Time was, I knew the exact location of everything on my body. It was easy. Everything was just about where I’d left it. And if I directed the left bicep to tighten up, that’s just what it’d do.

But time marches on, and in some cases all over you with jackboots, and you lose track. It’s a natural progression. If you have very small children, you keep an eye on them at all times. As they grow and develop more responsibility, you give them a little slack. If all goes as planned, you should be able to let them go and live their own lives and still be able to sleep through the night.
Similarly, some of the stuff I was born with, and some of the stuff that showed up later, has struck out on its own. Sometimes if I turn suddenly and stop, parts of me keep going and then jangle back and forth. I have a number of wattles under development and they’re not even all on my neck. Everything’s flapping around and it’s hard to get all my skin on the same page and pointing in the same direction.

No part is unchanged. Even the backs of my hands have gotten unruly. I can push the skin on them into little ridges and valleys and they’ll stay put. We used to make little topographical representations of Virginia out of flour paste and oatmeal when we were in grade school, and it’s a lot like that. You can pull the Blue Ridge up over on the thumb side and flatten out the Piedmont region and dent the Chesapeake Bay into the pinkie area, and it will all stay put until you make a fist. Then you can start in on Maryland. It’s a fun way to occupy yourself at a coffee house where it has the added bonus of totally freaking out the young people at the next table.

It used to be that if I turned, everything turned with me, tight as schooled herring. Now, even if I’m just lying in bed, it’s hard to keep the crew in line. “Okay, gang,” I say, addressing my body parts, “we’re going to roll over,” and my breasts whine “all of us?” They’ve already slid off the sides and are heading for the hinterlands, and it’s hell to pay to haul everything back and tuck it in so the rest of me can get some sleep. But somehow I manage to get everything moving and roll over on my side. Sadly, this position gives me a good view of my belly thundering across the mattress like high tide in a shallow cove, swamping tiny imaginary beachcombers on the far side of the bed. It’s horrifying, at first, but you get used to it; you look at it wistfully but not without fondness, as you might your own, familiar child who is dabbling in Libertarianism and shacking up with a blogger, but who you know will come home for Christmas. It belongs to you; you can only be disappointed for so long.

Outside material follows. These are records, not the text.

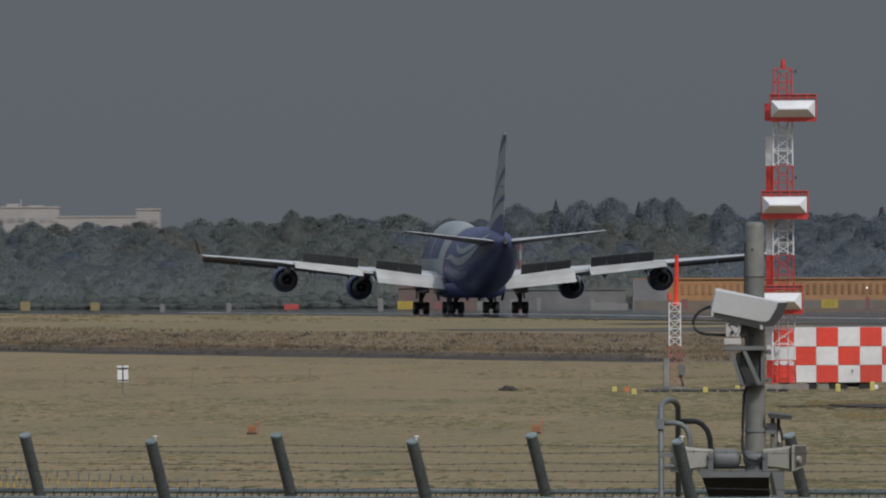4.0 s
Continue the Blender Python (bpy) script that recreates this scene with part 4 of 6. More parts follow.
def build_approach_lights():
    """Two rows of low frangible lights, yellow below and grey above."""
    first = None
    for line, n in ((((-21.9, 772), (-14.2, 672), (-7.6, 626)), 44), (((-20.6, 742), (-14.9, 671), (-12.0, 634)), 27)):
        for i in range(n):
            k = 2 * i / (n - 1)
            p, q = (line[0], line[1]) if k < 1 else (line[1], line[2])
            k = k if k < 1 else k - 1
            x, y = p[0] + (q[0] - p[0]) * k, p[1] + (q[1] - p[1]) * k
            if first is None:
                first = thing("approach_light", (x, y, 0), "low approach light, yellow stem under a grey head", "approach light", "rows of approach lights")
                part("stem", made(rod, (0, 0, 0), (0, 0, 0.14), 0.042, 0.026, 8), OCHRE, first)
                bm = bmesh.new()
                rod(bm, (0, 0, 0.14), (0, 0, 0.26), 0.018, 0.018, 6)
                rod(bm, (0, -0.06, 0.29), (0, 0.08, 0.29), 0.042, 0.034, 8)
                part("head", bm, GREY, first, "grey lamp head")
            else:
                copy_thing(first, pose(x, y, 0))


build_approach_lights()


def build_dark_strip():
    """A strip of dark, freshly turned earth beside the shelter."""
    bm = bmesh.new()
    n = 160
    near, far = [], []
    for i in range(n + 1):
        k = i / n
        x = 12.6 + 40 * k
        grow = min(1.0, k * 6)
        wob = [noise.noise(Vector((x * 0.5, e, 0))) * 9 + noise.noise(Vector((x * 2.3, e, 5))) * 7 + noise.noise(Vector((x * 6.0, e, 8))) * 4 for e in (3.1, 7.7)]
        near.append(bm.verts.new((x, 992 - 68 * grow + wob[0] * (0.3 + grow), 0.04)))
        far.append(bm.verts.new((x, 999 + 11 * grow + wob[1] * 0.6 - 6 * k, 0.04)))
    for i in range(n):
        bm.faces.new((near[i], near[i + 1], far[i + 1], far[i]))
    ob = new("turned_earth", finish("turned_earth", bm, SOIL))
    tagged(ob, "strip of dark turned earth in the grass", "earth", kind="structure")


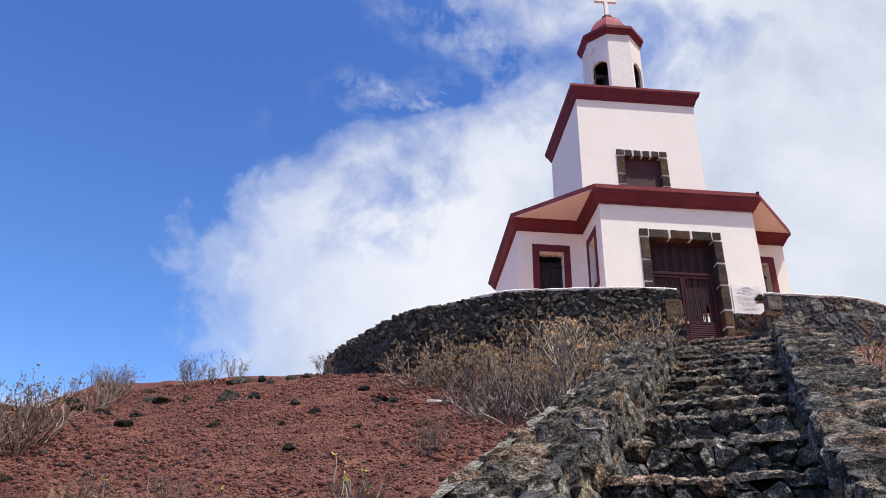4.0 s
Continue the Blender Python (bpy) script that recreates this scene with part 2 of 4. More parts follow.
def lava_mat(name, tints, light, amount, contrast, relief, size=1.0, cream=None, chunk=0.5):
    """Craggy vesicular lava: tint by piece, strong fine contrast, pale crusts and deep relief."""
    m = bpy.data.materials.new(name)
    m.use_nodes = True
    t = m.node_tree
    b = t.nodes["Principled BSDF"]
    co = t.nodes.new("ShaderNodeTexCoord").outputs["Object"]
    mp = t.nodes.new("ShaderNodeMapping")
    mp.inputs["Scale"].default_value = (size, size, size)
    t.links.new(co, mp.inputs[0])
    co = mp.outputs[0]
    rnd = t.nodes.new("ShaderNodeObjectInfo").outputs["Random"]
    col = ramp_node(t, rnd, [(k / len(tints), c) for k, c in enumerate(tints)], "CONSTANT")
    n1 = noise_node(t, co, 11.0, 6.0, 0.58)
    n2 = noise_node(t, co, 48.0, 5.0, 0.62)
    col = mix_node(t, 1.0, col, ramp_node(t, n1, [(0.36, 1 - contrast * 0.7), (0.5, 0.97), (0.64, 1 + contrast * 0.9)]), "MULTIPLY")
    col = mix_node(t, 1.0, col, ramp_node(t, n2, [(0.41, 0.5), (0.5, 0.95), (0.59, 1.5)]), "MULTIPLY")
    grit = t.nodes.new("ShaderNodeTexVoronoi")
    grit.inputs["Scale"].default_value = 95
    t.links.new(mix_node(t, 0.02, co, noise_node(t, co, 30.0, 3.0)), grit.inputs["Vector"])
    bits = t.nodes.new("ShaderNodeSeparateColor")
    t.links.new(grit.outputs["Color"], bits.inputs[0])
    col = mix_node(t, 1.0, col, ramp_node(t, bits.outputs[0], [(0.0, 0.75), (0.6, 1.0), (0.85, 1.15), (1.0, 1.5)]), "MULTIPLY")
    # pale crusts and mineral specks
    n3 = noise_node(t, co, 5.5, 10.0, 0.75)
    crust = math_node(t, "MULTIPLY", ramp_node(t, n3, [(1 - amount - 0.01, 0.0), (1 - amount + 0.03, 0.95)]), ramp_node(t, n2, [(0.46, 0.0), (0.54, 1.0)]))
    col = mix_node(t, crust, col, light)
    if cream:
        n4 = noise_node(t, co, 3.3, 6.0, 0.55, 0.2)
        col = mix_node(t, ramp_node(t, n4, [(0.64, 0.0), (0.665, 1.0)]), col, cream)
    t.links.new(col, b.inputs["Base Color"])
    b.inputs["Roughness"].default_value = 0.97
    b.inputs["Specular IOR Level"].default_value = 0.08
    v = t.nodes.new("ShaderNodeTexVoronoi")
    v.inputs["Scale"].default_value = 62
    t.links.new(mix_node(t, 0.03, co, noise_node(t, co, 20.0, 3.0)), v.inputs["Vector"])
    pit = ramp_node(t, v.outputs["Distance"], [(0.12, 0.0), (0.42, 1.0)])
    lump = t.nodes.new("ShaderNodeTexVoronoi")
    lump.feature = "SMOOTH_F1"
    lump.inputs["Scale"].default_value, lump.inputs["Smoothness"].default_value = 15.0, 0.25
    t.links.new(mix_node(t, 0.12, co, noise_node(t, co, 9.0, 5.0, 0.6)), lump.inputs["Vector"])
    h = math_node(t, "ADD", math_node(t, "SUBTRACT", math_node(t, "MULTIPLY", n1, 0.7), math_node(t, "MULTIPLY", lump.outputs["Distance"], chunk)), math_node(t, "ADD", math_node(t, "MULTIPLY", n2, 0.75), math_node(t, "ADD", math_node(t, "MULTIPLY", pit, 0.38), math_node(t, "MULTIPLY", bits.outputs[1], 0.10))))
    bp = t.nodes.new("ShaderNodeBump")
    bp.inputs["Strength"].default_value, bp.inputs["Distance"].default_value = 1.0, relief
    t.links.new(h, bp.inputs["Height"])
    t.links.new(bp.outputs[0], b.inputs["Normal"])
    return m


M_LAVA = lava_mat("lava stone", LAVA, (0.46, 0.44, 0.41), 0.40, 0.6, 0.06)
M_WALLR = lava_mat("blue-grey fitted lava stone", [(0.167, 0.170, 0.168), (0.129, 0.131, 0.134), (0.223, 0.219, 0.205), (0.184, 0.180, 0.168), (0.267, 0.257, 0.226), (0.151, 0.136, 0.125), (0.295, 0.273, 0.209), (0.189, 0.143, 0.116), (0.134, 0.136, 0.138), (0.212, 0.208, 0.194)], (0.30, 0.297, 0.29), 0.37, 0.4, 0.035, chunk=0.25)
M_WALLL = lava_mat("black lava boulder stone", [tuple(q * 0.52 for q in c) for c in LAVA], (0.27, 0.262, 0.25), 0.37, 0.6, 0.05)
M_LUMP = lava_mat("black lava rock", [tuple(q * 0.30 for q in c) for c in LAVA], (0.16, 0.152, 0.147), 0.32, 0.6, 0.05, 0.6)
M_RISER = lava_mat("dark riser stone", [tuple(q * 1.0 for q in c) for c in LAVA], (0.50, 0.42, 0.34), 0.42, 0.6, 0.05)
M_STEP = lava_mat("worn lava slab", [(0.288, 0.240, 0.199), (0.395, 0.318, 0.247), (0.226, 0.196, 0.168), (0.450, 0.324, 0.237), (0.324, 0.276, 0.224)], (0.603, 0.492, 0.372), 0.41, 0.6, 0.06, 1.0, (0.686, 0.552, 0.372))
M_PAR = lava_mat("weathered parapet stone", [(0.154, 0.134, 0.112), (0.218, 0.181, 0.144), (0.108, 0.097, 0.082), (0.244, 0.173, 0.124), (0.181, 0.156, 0.126), (0.091, 0.082, 0.070)], (0.47, 0.385, 0.305), 0.41, 0.85, 0.055, 1.0, (0.60, 0.50, 0.39), 1.1)
M_PLINTH = lava_mat("red-brown plinth stone", [(0.090, 0.073, 0.066), (0.074, 0.066, 0.064), (0.105, 0.075, 0.063), (0.063, 0.058, 0.059), (0.147, 0.091, 0.066)], (0.24, 0.205, 0.185), 0.36, 0.6, 0.05)
M_DARK = mat("near-black core behind stones", (0.012, 0.012, 0.013), (0.03, 0.028, 0.027), 8, 60, 0.95, 0.8, 0.03)
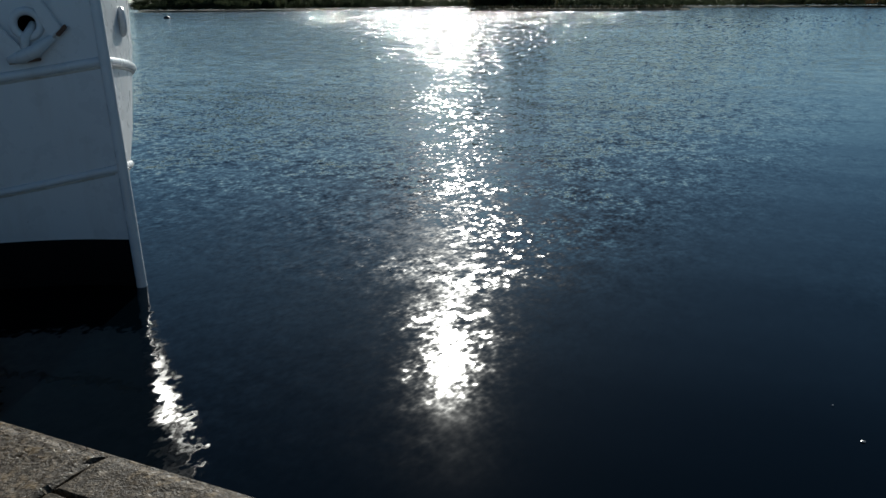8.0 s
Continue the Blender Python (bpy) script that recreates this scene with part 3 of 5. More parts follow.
cm = bpy.data.meshes.new("cut")
cut.to_mesh(cm), cut.free()
cutter = new("cut", cm)
cutter.parent = ship
for v in cm.vertices:
    v.co -= Vector(ship.location)
bpy.context.view_layer.update()
bo = plating.modifiers.new("holes", "BOOLEAN")
bo.object, bo.operation, bo.solver = cutter, "DIFFERENCE", "EXACT"
baked(plating)
bpy.data.objects.remove(cutter)
plating.data.shade_smooth()
em = plating.modifiers.new("edges", "EDGE_SPLIT")
em.split_angle = radians(38)

part("boot_topping", hull_shell(-1.7, -0.56, 5), BLACK_HULL, ship, "black painted hull bottom at the waterline", True)

# stem bar and bulwark cap rail
part("stem_bar", tube([(stem_x(z) + 0.025, YC, z) for z in (-1.6, -1.0, -0.5, 0, 0.5, 1, 1.5, 2, 2.5, 2.8)], 0.045, 10), HULL_WHITE, ship, "white stem bar", True)
bm = box(-3.72, -3.58, YC - 0.06, YC + 0.06, 2.68, 2.84, bevel=0.012)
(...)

Besides, I am a fortunate woman with friends whose affection is not contingent on my maintaining a superficial, youthful beauty, and I stumble towards self-acceptance, secure in the knowledge that nothing on me could be lifted without hydraulics anyway. There is a peace in this. And in the soul’s twilight just before the dark of sleep, as the last of my muscles loosen their grip and relax, I feel my upper lip sagging against the pillow.
It’s pleating up. Dammit, there’s a limit.